Я постепенно успокоился, и теперь беседа наша шла совершенно по-домашнему, с той только особенностью, что Сергей Павлович молча слушал, изредка задавая неожиданные вопросы, а говорил все я.
Мне уже показалось, что он немного устал и собирается уходить, как вдруг его взгляд проскользил вдоль стены, упал в темный угол за письменным столом и там остановился. Казьмин чуть сощурился, всматриваясь в густую тень, потом наклонился, протянул туда руку и, ухватив за горлышко пустую винную бутылку, поставил ее на стол.
Я чуть не упал, не зная, что делать и куда деваться. Между тем Сергей Павлович продолжал разговор в прежнем тоне и держал себя так, будто ничего не произошло. У меня хватило духу внешне ничем – ни словом, ни жестом – не выдать своего замешательства, и только щеки мои – я это чувствовал – горели как в огне.
– Одевайся. Пойдем ко мне.
Это было совсем неожиданно.
Вечер был тихий, под ногами хрустел снег. Во всех окнах домов начальствующего состава (ДНС – как тогда назывались дома, где мы жили) горел свет, мелькали тени.
Сергей Павлович шел молча. О чем он думал? Не об улике же с бутылкой. А мне тот конфуз не давал покоя. В те годы быть уличенным в пристрастии к спиртному – грех без прощения и пощады! Ну как она, окаянная, могла застрять в моей комнате? Впрочем, никаких загадок тут не было.
По вечерам, в свободные минуты, мои друзья, живущие в казарме, спешили заглянуть ко мне «на огонек» и «на гитару». Ради этого случая, едва заслышав на ступеньках подъезда знакомый топот сапог, я снимал ее со стены, и пилотская команда еще с порога подхватывала какой-нибудь молодецкий напев, вроде
Волшебный инструмент! Он был со мною всю войну и во все годы после.
В комнате становилось тесно, шумно и весело. Все гудело наперебой – песни, струны, разговоры и хохот.
Потом вдруг, в одно последнее, уже нетерпимое мгновение все как ветром смытые срывались с места и с грохотом, распахнув двери настежь, вмиг исчезали из дома, несясь во весь опор в свою казарму на вечернюю поверку.
Видно, в один из таких вечеров, во время чьего-то дня рождения или иного повода, а может, и без оного, она и оказалась тут, конечно, к месту, эта чертова бутылка, которую давно нужно было убрать на кухню.
Хмельным в эскадрилье никто серьезно не увлекался, и тяги к тому у нас особой не было. Да и смотрели за нами строго.

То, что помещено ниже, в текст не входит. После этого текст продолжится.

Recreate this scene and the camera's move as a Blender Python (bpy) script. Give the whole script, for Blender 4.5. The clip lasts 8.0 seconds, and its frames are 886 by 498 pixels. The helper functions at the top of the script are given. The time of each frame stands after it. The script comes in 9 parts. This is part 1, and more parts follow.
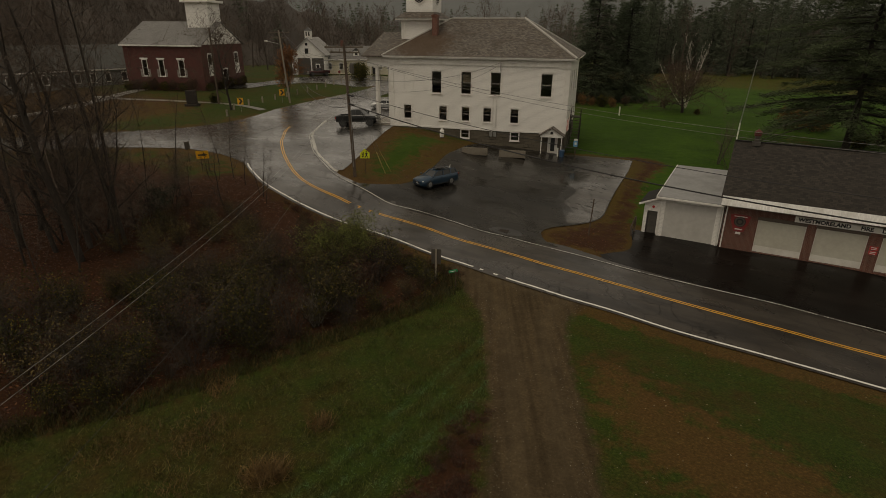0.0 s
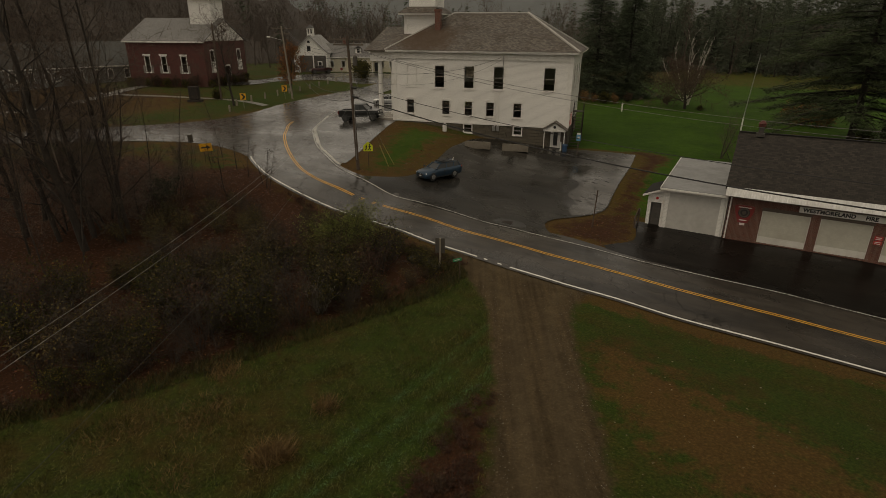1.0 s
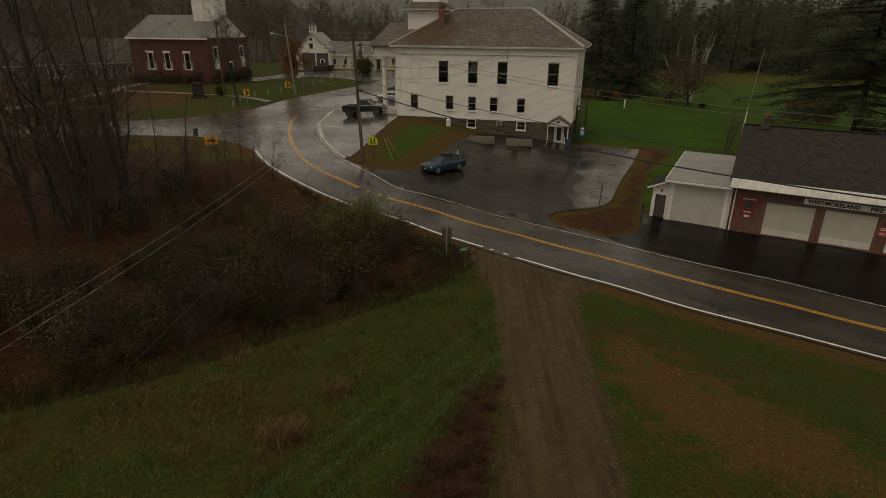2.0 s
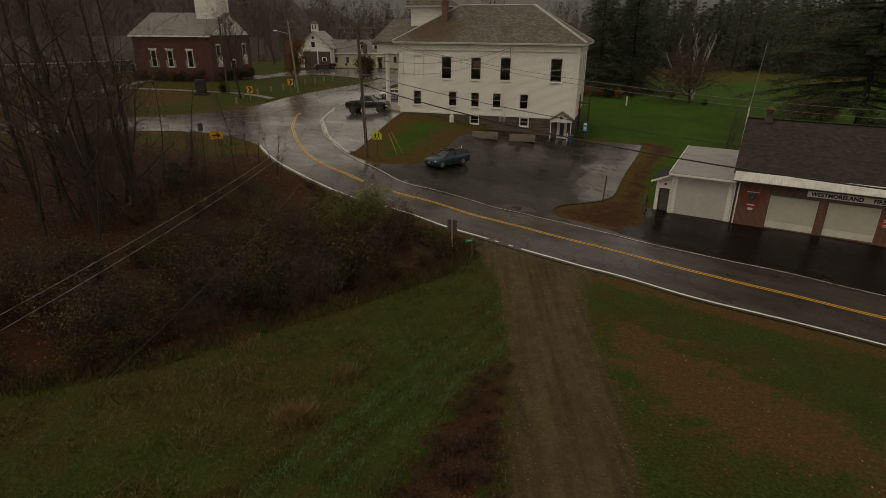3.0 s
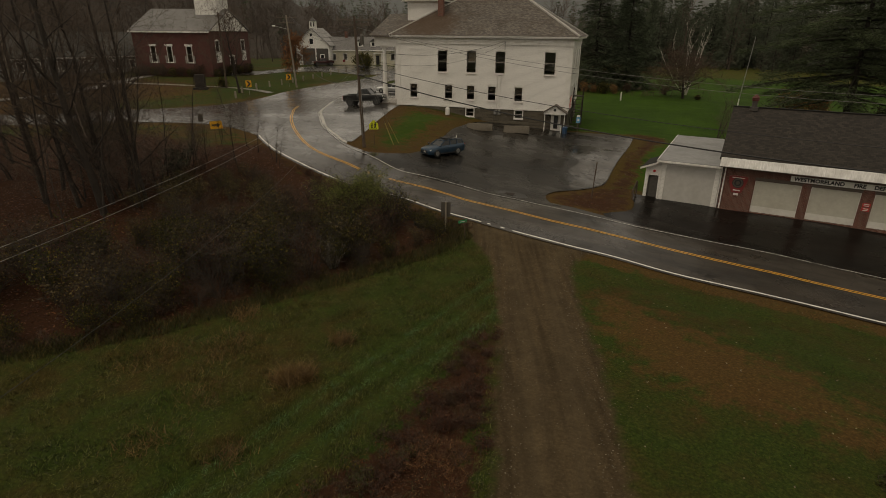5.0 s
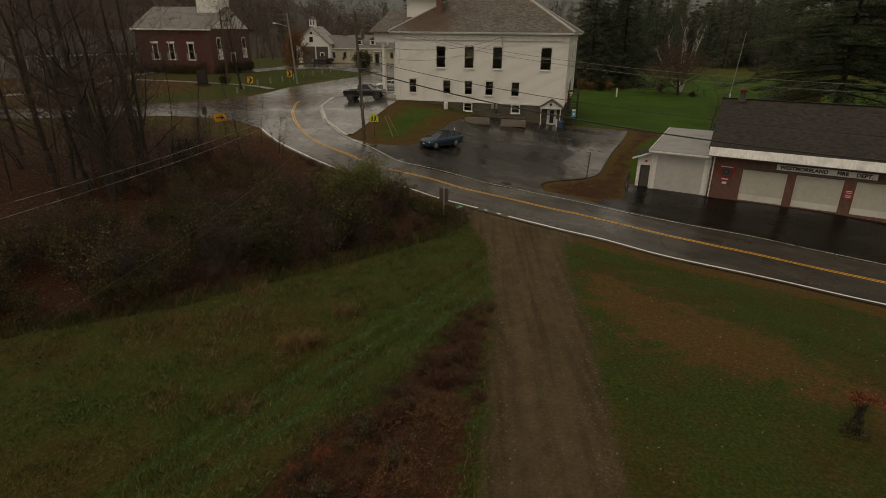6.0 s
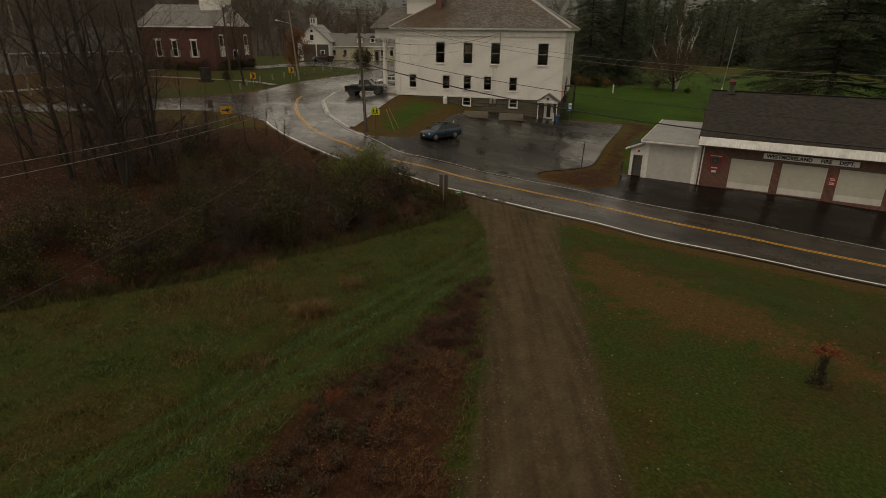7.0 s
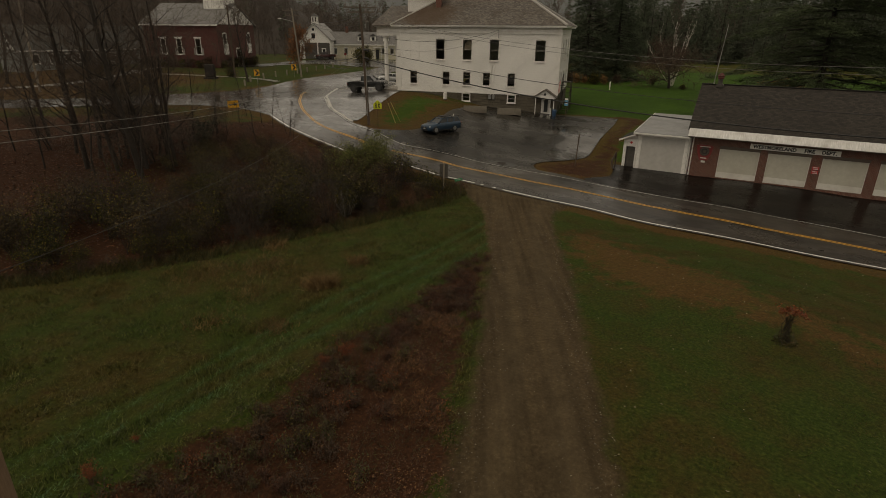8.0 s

По понедельникам, после выходных, на утренней поверке вдоль пилотского строя, приподнимаясь на цыпочки, медленно проплывал комиссар Демидов, не столько всматриваясь, сколько внюхиваясь в нас. Затаив дыхание, мы ели начальство преданными глазами. Не обнаружив ничего предосудительного, но продолжая подозревать нас в смертных грехах, он произносил, при этом очень натурально морщась, одну и ту же, с его точки зрения неотразимую фразу:
– И как вы ее пьете? Она же горькая!